- **Short exercise**: Reproduce all the lines exactly as they stand, apart from the pictures.

- **Dataset section**:

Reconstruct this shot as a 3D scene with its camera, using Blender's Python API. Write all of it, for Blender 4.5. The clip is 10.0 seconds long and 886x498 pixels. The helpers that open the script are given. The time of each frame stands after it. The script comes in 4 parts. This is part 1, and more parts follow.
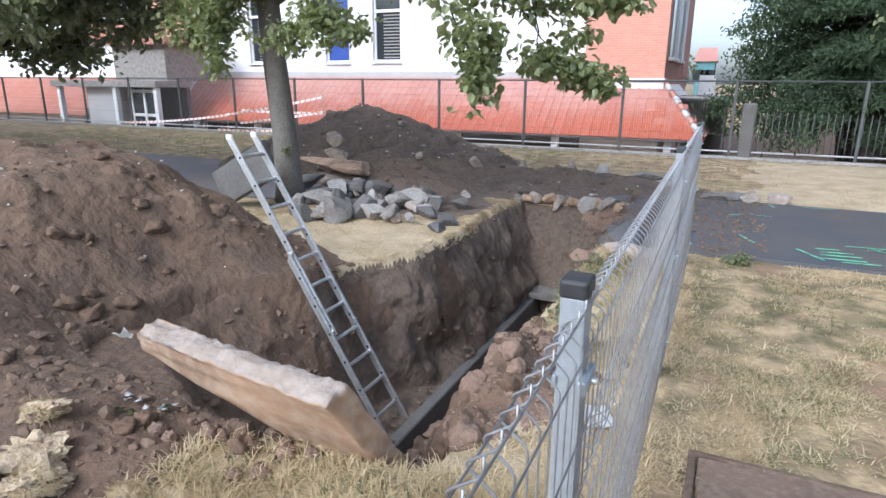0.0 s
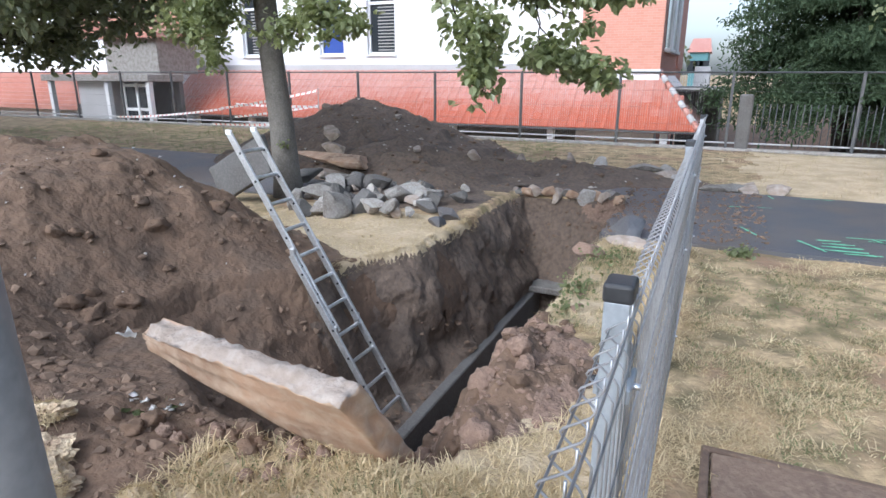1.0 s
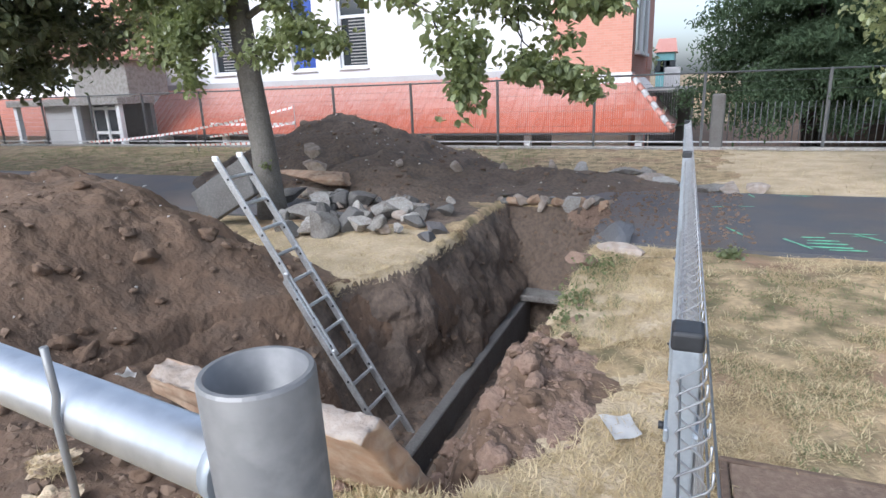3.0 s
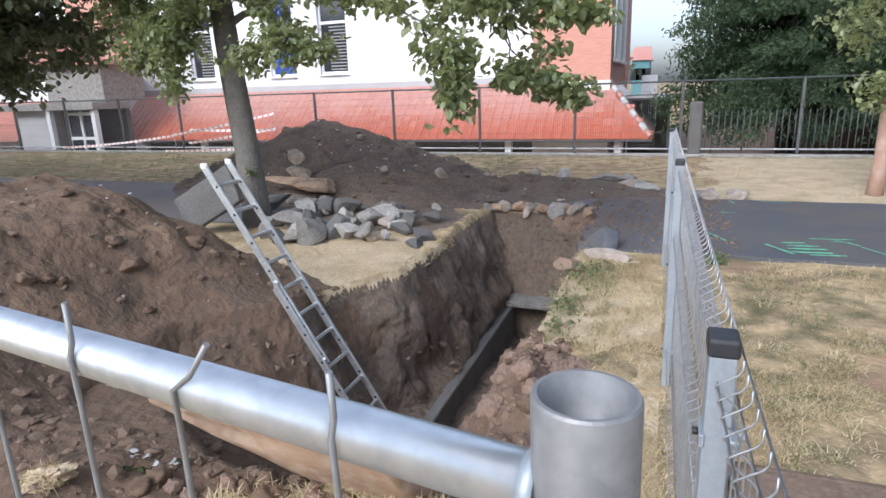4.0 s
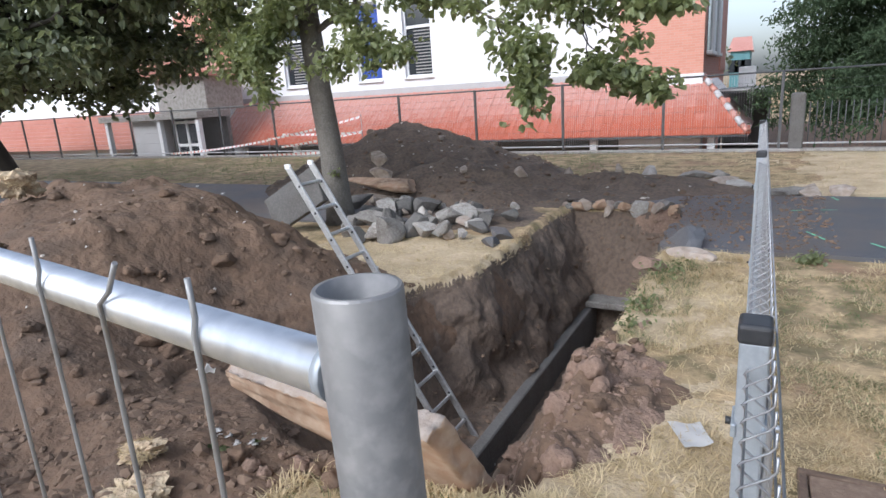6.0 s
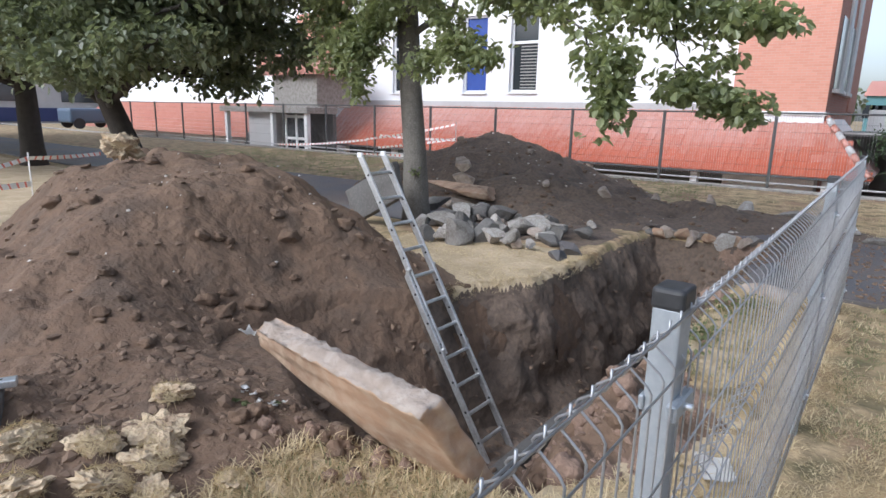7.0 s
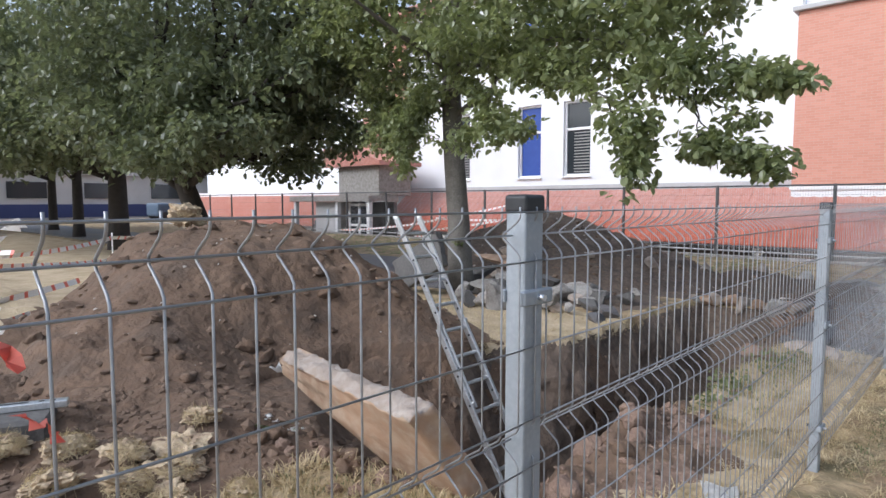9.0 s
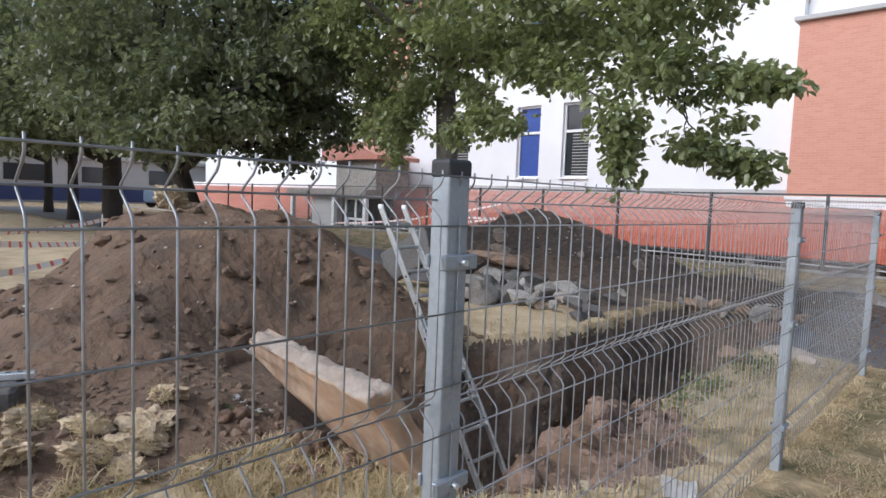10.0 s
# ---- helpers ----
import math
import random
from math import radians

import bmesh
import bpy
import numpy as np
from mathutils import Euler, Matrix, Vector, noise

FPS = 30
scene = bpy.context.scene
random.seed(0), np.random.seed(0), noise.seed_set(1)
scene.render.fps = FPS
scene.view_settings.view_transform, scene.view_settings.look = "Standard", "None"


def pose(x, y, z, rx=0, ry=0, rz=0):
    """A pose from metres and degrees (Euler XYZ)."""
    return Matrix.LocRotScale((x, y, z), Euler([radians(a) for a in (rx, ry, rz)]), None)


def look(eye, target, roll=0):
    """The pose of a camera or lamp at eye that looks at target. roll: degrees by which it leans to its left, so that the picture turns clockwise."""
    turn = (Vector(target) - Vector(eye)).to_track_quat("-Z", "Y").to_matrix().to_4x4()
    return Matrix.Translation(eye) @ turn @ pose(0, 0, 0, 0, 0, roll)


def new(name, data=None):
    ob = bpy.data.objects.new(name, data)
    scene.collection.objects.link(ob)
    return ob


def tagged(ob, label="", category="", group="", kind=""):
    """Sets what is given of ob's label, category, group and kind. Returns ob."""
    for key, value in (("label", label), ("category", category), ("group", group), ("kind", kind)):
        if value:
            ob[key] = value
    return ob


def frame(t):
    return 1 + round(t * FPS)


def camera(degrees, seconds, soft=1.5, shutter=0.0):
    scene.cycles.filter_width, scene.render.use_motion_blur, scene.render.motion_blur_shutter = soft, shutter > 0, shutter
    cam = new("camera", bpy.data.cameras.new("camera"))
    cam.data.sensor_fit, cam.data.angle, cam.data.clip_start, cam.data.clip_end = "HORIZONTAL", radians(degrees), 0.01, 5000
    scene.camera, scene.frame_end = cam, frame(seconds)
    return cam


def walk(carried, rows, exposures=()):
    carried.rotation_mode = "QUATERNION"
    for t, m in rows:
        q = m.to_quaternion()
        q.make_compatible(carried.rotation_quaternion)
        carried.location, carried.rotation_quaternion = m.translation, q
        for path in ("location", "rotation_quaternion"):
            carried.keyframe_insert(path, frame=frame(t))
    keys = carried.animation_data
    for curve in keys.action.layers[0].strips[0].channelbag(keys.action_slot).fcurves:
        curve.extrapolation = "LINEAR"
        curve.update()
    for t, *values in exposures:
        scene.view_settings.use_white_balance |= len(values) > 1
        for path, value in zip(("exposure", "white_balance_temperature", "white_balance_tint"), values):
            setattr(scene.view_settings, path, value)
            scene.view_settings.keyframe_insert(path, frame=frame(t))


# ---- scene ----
cam = camera(72.5, 10.0)
METRES, EYE, TILT, LEAN, TURN = 8.0, 1.5, 0.0, 0.0, -21.9
PATH = [
    (0, (0.202, -0.965, 1.671), (-0.615, 0.781, 1.136), 0.4),
    (0.5, (0.145, -0.953, 1.68), (-0.664, 0.794, 1.14), 0.8),
    (1, (0.121, -0.962, 1.679), (-0.677, 0.786, 1.121), 0.1),
    (1.5, (0.082, -0.955, 1.687), (-0.709, 0.79, 1.111), -0.7),
    (2, (0.049, -0.973, 1.699), (-0.729, 0.774, 1.112), -2.2),
    (3.5, (-0.066, -0.978, 1.765), (-0.773, 0.821, 1.249), -1.8),
    (4, (-0.109, -1.019, 1.765), (-0.781, 0.792, 1.247), -1.9),
    (4.5, (-0.11, -1.031, 1.765), (-0.779, 0.781, 1.247), -2.8),
    (5, (-0.097, -1.043, 1.771), (-0.768, 0.767, 1.248), -3.3),
    (6.5, (0.107, -0.972, 1.685), (-0.977, 0.639, 1.205), -1.9),
    (7, (0.249, -0.897, 1.604), (-0.933, 0.653, 1.158), 1.3),
    (7.5, (0.353, -0.831, 1.535), (-0.944, 0.638, 1.137), 1.4),
    (8, (0.457, -0.841, 1.465), (-0.962, 0.55, 1.236), 0.5),
    (8.5, (0.545, -0.86, 1.401), (-0.85, 0.565, 1.25), 0.6),
    (9, (0.654, -0.904, 1.347), (-0.721, 0.54, 1.191), 0.0),
    (9.5, (0.711, -0.869, 1.32), (-0.651, 0.587, 1.156), 1.2),
    (10, (0.753, -0.812, 1.286), (-0.616, 0.637, 1.125), 2.2),
]
walk(cam, [(t, look(eye, target, roll)) for t, eye, target, roll in PATH],
     [(0.0, 0.90, 5560, 9), (2.0, 0.84, 5600, 9), (4.5, 0.76, 5740, 10), (6.5, 0.63, 5780, 10), (8.0, 0.57, 5730, 10), (9.0, 0.46, 5780, 10), (10.0, 0.31, 5840, 10)])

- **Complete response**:
Reconstruct this shot as a 3D scene with its camera, using Blender's Python API. Write all of it, for Blender 4.5. The clip is 10.0 seconds long and 886x498 pixels. The helpers that open the script are given. The time of each frame stands after it. The script comes in 4 parts. This is part 1, and more parts follow.
0.0 s
1.0 s
3.0 s
4.0 s
6.0 s
7.0 s
9.0 s
10.0 s
# ---- helpers ----
import math
import random
from math import radians

import bmesh
import bpy
import numpy as np
from mathutils import Euler, Matrix, Vector, noise

FPS = 30
scene = bpy.context.scene
random.seed(0), np.random.seed(0), noise.seed_set(1)
scene.render.fps = FPS
scene.view_settings.view_transform, scene.view_settings.look = "Standard", "None"


def pose(x, y, z, rx=0, ry=0, rz=0):
    """A pose from metres and degrees (Euler XYZ)."""
    return Matrix.LocRotScale((x, y, z), Euler([radians(a) for a in (rx, ry, rz)]), None)


def look(eye, target, roll=0):
    """The pose of a camera or lamp at eye that looks at target. roll: degrees by which it leans to its left, so that the picture turns clockwise."""
    turn = (Vector(target) - Vector(eye)).to_track_quat("-Z", "Y").to_matrix().to_4x4()
    return Matrix.Translation(eye) @ turn @ pose(0, 0, 0, 0, 0, roll)


def new(name, data=None):
    ob = bpy.data.objects.new(name, data)
    scene.collection.objects.link(ob)
    return ob


def tagged(ob, label="", category="", group="", kind=""):
    """Sets what is given of ob's label, category, group and kind. Returns ob."""
    for key, value in (("label", label), ("category", category), ("group", group), ("kind", kind)):
        if value:
            ob[key] = value
    return ob


def frame(t):
    return 1 + round(t * FPS)


def camera(degrees, seconds, soft=1.5, shutter=0.0):
    scene.cycles.filter_width, scene.render.use_motion_blur, scene.render.motion_blur_shutter = soft, shutter > 0, shutter
    cam = new("camera", bpy.data.cameras.new("camera"))
    cam.data.sensor_fit, cam.data.angle, cam.data.clip_start, cam.data.clip_end = "HORIZONTAL", radians(degrees), 0.01, 5000
    scene.camera, scene.frame_end = cam, frame(seconds)
    return cam


def walk(carried, rows, exposures=()):
    carried.rotation_mode = "QUATERNION"
    for t, m in rows:
        q = m.to_quaternion()
        q.make_compatible(carried.rotation_quaternion)
        carried.location, carried.rotation_quaternion = m.translation, q
        for path in ("location", "rotation_quaternion"):
            carried.keyframe_insert(path, frame=frame(t))
    keys = carried.animation_data
    for curve in keys.action.layers[0].strips[0].channelbag(keys.action_slot).fcurves:
        curve.extrapolation = "LINEAR"
        curve.update()
    for t, *values in exposures:
        scene.view_settings.use_white_balance |= len(values) > 1
        for path, value in zip(("exposure", "white_balance_temperature", "white_balance_tint"), values):
            setattr(scene.view_settings, path, value)
            scene.view_settings.keyframe_insert(path, frame=frame(t))


# ---- scene ----
cam = camera(72.5, 10.0)
METRES, EYE, TILT, LEAN, TURN = 8.0, 1.5, 0.0, 0.0, -21.9
PATH = [
    (0, (0.202, -0.965, 1.671), (-0.615, 0.781, 1.136), 0.4),
    (0.5, (0.145, -0.953, 1.68), (-0.664, 0.794, 1.14), 0.8),
    (1, (0.121, -0.962, 1.679), (-0.677, 0.786, 1.121), 0.1),
    (1.5, (0.082, -0.955, 1.687), (-0.709, 0.79, 1.111), -0.7),
    (2, (0.049, -0.973, 1.699), (-0.729, 0.774, 1.112), -2.2),
    (3.5, (-0.066, -0.978, 1.765), (-0.773, 0.821, 1.249), -1.8),
    (4, (-0.109, -1.019, 1.765), (-0.781, 0.792, 1.247), -1.9),
    (4.5, (-0.11, -1.031, 1.765), (-0.779, 0.781, 1.247), -2.8),
    (5, (-0.097, -1.043, 1.771), (-0.768, 0.767, 1.248), -3.3),
    (6.5, (0.107, -0.972, 1.685), (-0.977, 0.639, 1.205), -1.9),
    (7, (0.249, -0.897, 1.604), (-0.933, 0.653, 1.158), 1.3),
    (7.5, (0.353, -0.831, 1.535), (-0.944, 0.638, 1.137), 1.4),
    (8, (0.457, -0.841, 1.465), (-0.962, 0.55, 1.236), 0.5),
    (8.5, (0.545, -0.86, 1.401), (-0.85, 0.565, 1.25), 0.6),
    (9, (0.654, -0.904, 1.347), (-0.721, 0.54, 1.191), 0.0),
    (9.5, (0.711, -0.869, 1.32), (-0.651, 0.587, 1.156), 1.2),
    (10, (0.753, -0.812, 1.286), (-0.616, 0.637, 1.125), 2.2),
]
walk(cam, [(t, look(eye, target, roll)) for t, eye, target, roll in PATH],
     [(0.0, 0.90, 5560, 9), (2.0, 0.84, 5600, 9), (4.5, 0.76, 5740, 10), (6.5, 0.63, 5780, 10), (8.0, 0.57, 5730, 10), (9.0, 0.46, 5780, 10), (10.0, 0.31, 5840, 10)])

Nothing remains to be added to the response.